**Records shown:**
-*-

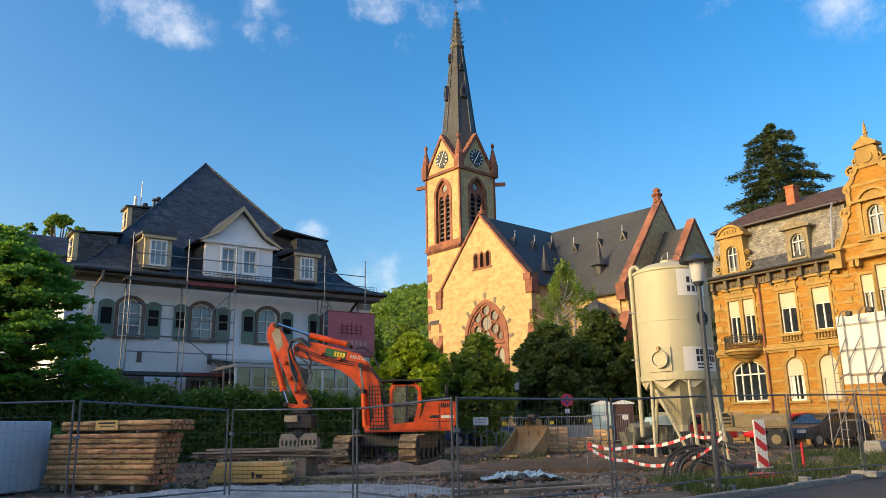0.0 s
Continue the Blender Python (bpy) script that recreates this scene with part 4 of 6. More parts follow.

-*-

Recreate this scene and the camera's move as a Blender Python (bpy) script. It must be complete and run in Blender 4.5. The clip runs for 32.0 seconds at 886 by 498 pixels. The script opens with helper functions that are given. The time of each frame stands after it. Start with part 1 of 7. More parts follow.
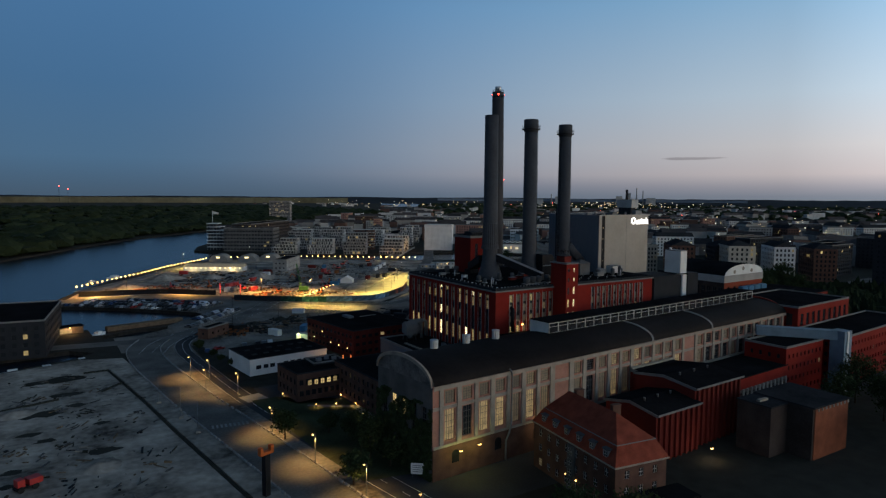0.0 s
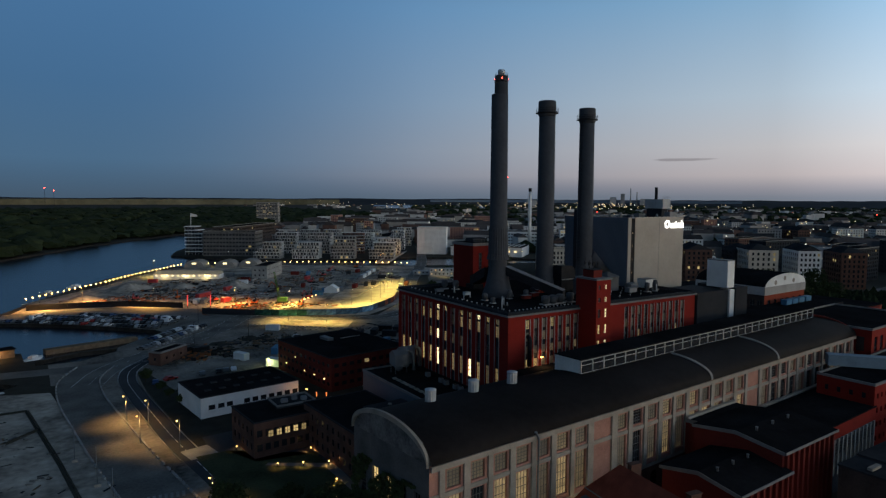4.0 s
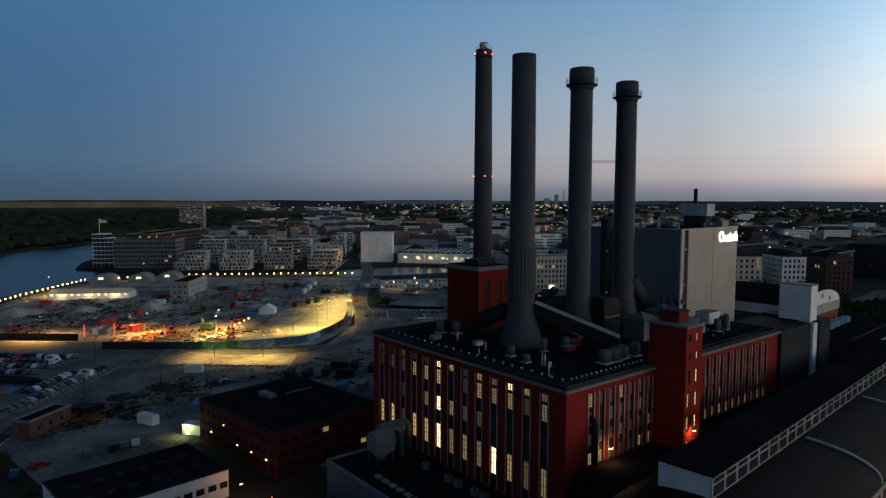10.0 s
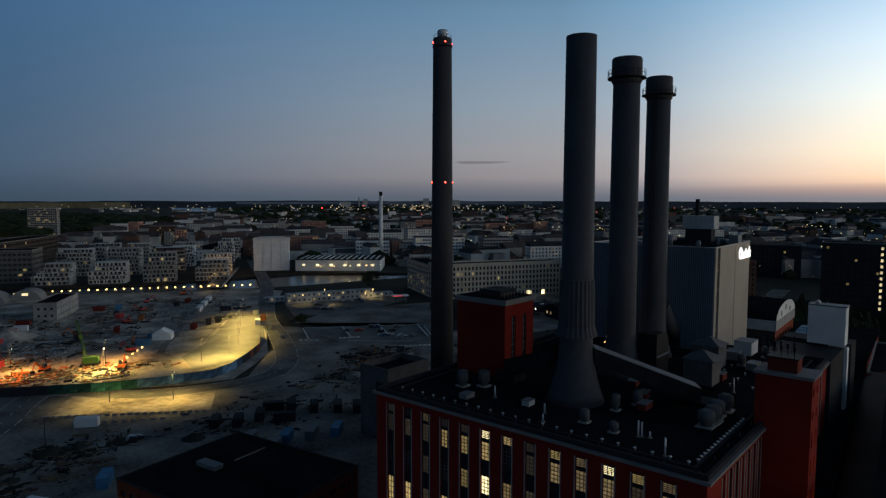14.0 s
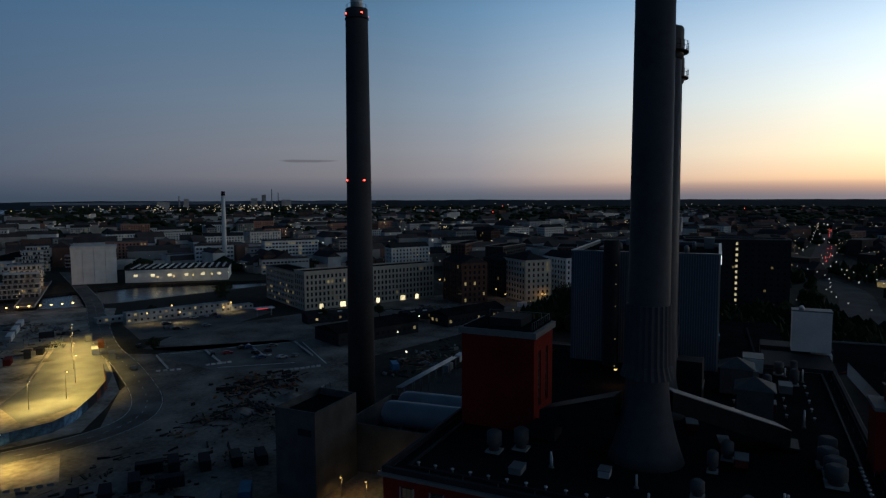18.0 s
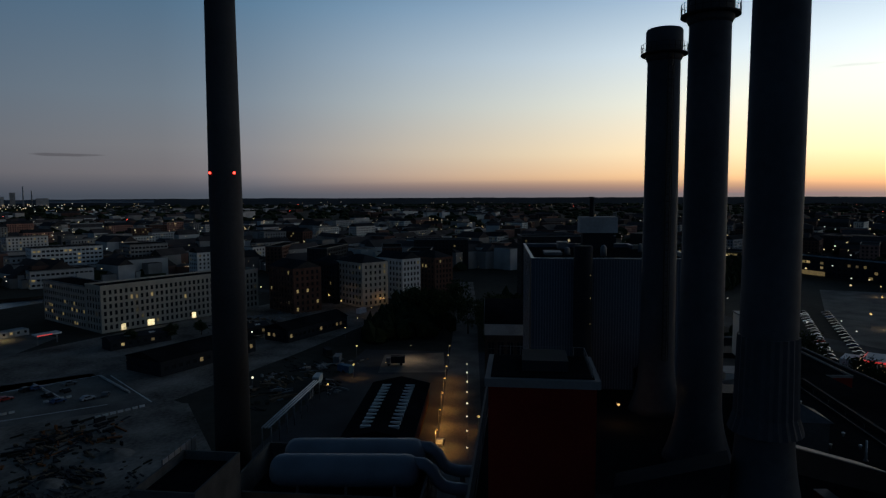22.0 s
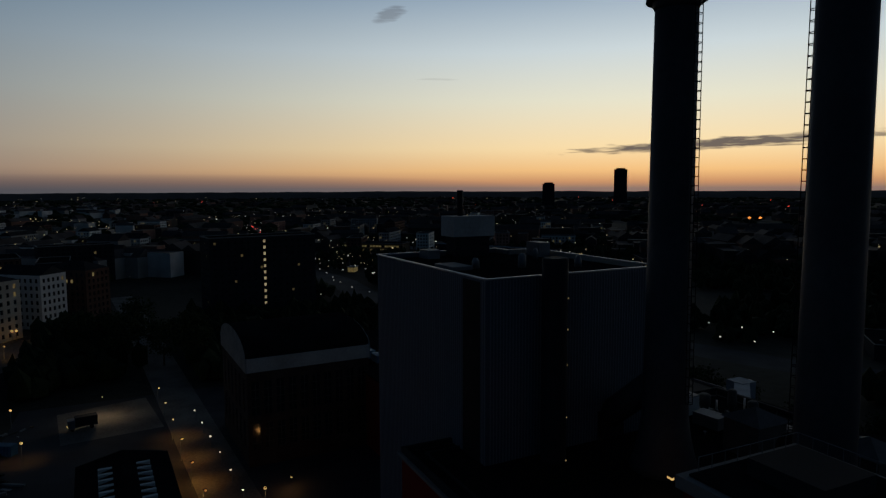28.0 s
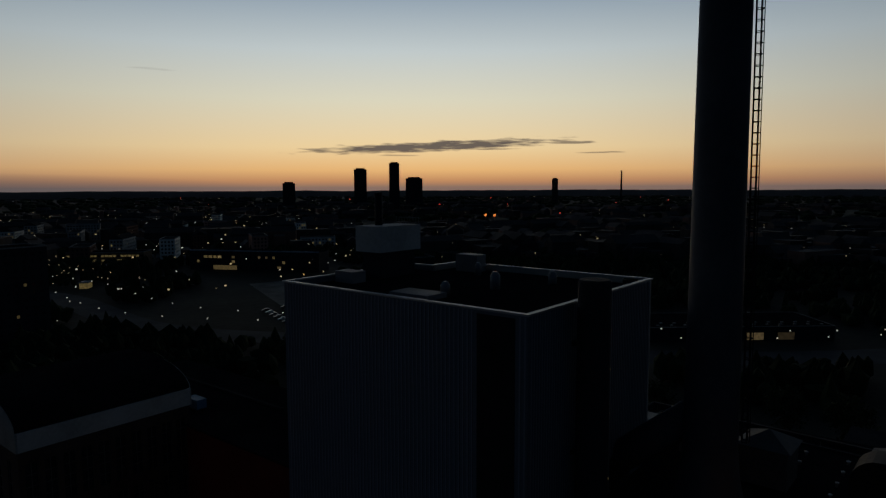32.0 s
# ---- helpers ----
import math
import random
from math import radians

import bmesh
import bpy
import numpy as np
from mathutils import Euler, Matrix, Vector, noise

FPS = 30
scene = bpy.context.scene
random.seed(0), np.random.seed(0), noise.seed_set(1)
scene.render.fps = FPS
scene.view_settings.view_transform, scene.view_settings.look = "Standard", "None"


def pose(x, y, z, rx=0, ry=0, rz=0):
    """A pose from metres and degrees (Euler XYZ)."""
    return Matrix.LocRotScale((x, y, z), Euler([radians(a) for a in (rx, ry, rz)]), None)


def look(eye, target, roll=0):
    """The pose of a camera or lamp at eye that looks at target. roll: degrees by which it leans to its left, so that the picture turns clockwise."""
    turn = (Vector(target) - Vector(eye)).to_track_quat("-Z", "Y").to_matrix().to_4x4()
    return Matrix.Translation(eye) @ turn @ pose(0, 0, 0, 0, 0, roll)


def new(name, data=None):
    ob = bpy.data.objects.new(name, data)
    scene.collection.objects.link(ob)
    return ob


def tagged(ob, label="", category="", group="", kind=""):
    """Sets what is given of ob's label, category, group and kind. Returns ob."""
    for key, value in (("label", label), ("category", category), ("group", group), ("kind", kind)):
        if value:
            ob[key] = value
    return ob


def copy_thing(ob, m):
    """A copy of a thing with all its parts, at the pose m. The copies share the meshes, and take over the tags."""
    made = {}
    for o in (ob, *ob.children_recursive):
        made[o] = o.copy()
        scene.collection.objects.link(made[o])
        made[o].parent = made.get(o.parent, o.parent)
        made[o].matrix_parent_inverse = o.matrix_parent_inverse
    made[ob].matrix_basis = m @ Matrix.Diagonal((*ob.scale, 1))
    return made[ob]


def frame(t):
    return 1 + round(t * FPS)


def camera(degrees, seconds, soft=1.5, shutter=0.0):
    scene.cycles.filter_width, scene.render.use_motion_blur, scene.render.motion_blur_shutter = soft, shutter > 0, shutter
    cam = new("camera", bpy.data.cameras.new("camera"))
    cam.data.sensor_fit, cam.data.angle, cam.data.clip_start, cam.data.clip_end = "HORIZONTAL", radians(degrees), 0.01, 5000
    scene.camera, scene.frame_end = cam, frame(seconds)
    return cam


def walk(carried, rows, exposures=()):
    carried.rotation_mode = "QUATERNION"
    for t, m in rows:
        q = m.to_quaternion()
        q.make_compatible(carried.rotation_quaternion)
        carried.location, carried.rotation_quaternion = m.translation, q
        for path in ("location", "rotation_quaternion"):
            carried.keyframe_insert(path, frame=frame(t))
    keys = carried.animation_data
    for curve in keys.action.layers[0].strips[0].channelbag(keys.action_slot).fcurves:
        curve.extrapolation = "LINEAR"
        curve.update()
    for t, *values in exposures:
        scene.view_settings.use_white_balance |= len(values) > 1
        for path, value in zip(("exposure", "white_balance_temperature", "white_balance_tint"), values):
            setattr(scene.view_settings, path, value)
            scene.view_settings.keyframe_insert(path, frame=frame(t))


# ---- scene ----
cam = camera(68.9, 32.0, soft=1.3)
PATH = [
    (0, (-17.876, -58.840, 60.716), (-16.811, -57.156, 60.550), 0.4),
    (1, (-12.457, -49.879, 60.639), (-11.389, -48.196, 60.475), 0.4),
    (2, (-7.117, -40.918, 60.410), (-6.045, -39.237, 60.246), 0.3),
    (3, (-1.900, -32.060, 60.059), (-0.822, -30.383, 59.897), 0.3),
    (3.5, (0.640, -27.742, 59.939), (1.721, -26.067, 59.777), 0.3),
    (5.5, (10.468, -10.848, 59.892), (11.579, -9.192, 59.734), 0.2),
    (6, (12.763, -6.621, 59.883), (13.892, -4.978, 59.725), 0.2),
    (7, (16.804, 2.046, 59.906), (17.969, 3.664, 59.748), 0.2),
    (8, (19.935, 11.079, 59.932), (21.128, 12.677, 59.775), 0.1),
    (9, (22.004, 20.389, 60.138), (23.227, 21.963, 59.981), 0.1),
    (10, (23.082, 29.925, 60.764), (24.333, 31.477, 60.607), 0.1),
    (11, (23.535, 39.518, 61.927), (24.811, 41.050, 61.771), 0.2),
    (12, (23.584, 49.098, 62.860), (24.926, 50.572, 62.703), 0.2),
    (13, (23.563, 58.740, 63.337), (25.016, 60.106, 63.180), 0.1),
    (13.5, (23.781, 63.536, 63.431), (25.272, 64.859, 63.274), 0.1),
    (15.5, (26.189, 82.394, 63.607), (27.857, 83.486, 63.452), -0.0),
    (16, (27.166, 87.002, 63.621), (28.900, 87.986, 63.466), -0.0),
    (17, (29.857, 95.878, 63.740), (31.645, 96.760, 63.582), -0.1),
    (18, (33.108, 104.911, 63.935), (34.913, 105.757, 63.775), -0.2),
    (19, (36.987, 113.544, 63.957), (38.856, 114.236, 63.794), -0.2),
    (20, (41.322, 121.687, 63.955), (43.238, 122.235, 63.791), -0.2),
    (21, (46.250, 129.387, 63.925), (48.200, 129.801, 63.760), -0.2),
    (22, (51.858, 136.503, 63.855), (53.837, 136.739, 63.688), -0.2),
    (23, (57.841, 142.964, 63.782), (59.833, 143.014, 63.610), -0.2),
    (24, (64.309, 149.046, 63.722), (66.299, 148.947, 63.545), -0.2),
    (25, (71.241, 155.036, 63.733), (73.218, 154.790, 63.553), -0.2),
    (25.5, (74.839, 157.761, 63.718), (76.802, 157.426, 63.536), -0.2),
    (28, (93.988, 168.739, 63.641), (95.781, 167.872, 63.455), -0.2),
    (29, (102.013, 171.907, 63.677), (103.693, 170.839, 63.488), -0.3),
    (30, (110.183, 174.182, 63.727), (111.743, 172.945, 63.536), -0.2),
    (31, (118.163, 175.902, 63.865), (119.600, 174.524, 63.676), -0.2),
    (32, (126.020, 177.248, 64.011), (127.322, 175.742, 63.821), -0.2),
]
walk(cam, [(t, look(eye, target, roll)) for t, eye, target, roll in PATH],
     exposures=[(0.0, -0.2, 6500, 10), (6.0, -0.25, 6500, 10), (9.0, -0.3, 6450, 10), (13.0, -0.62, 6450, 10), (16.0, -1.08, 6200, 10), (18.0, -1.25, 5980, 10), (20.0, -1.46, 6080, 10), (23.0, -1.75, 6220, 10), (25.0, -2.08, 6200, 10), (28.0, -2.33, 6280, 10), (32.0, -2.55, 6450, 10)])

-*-

**Aim:** Locate each line containing the string "soft" and show it.

**Solution to this exercise:**
def camera(degrees, seconds, soft=1.5, shutter=0.0):
    scene.cycles.filter_width, scene.render.use_motion_blur, scene.render.motion_blur_shutter = soft, shutter > 0, shutter
cam = camera(68.9, 32.0, soft=1.3)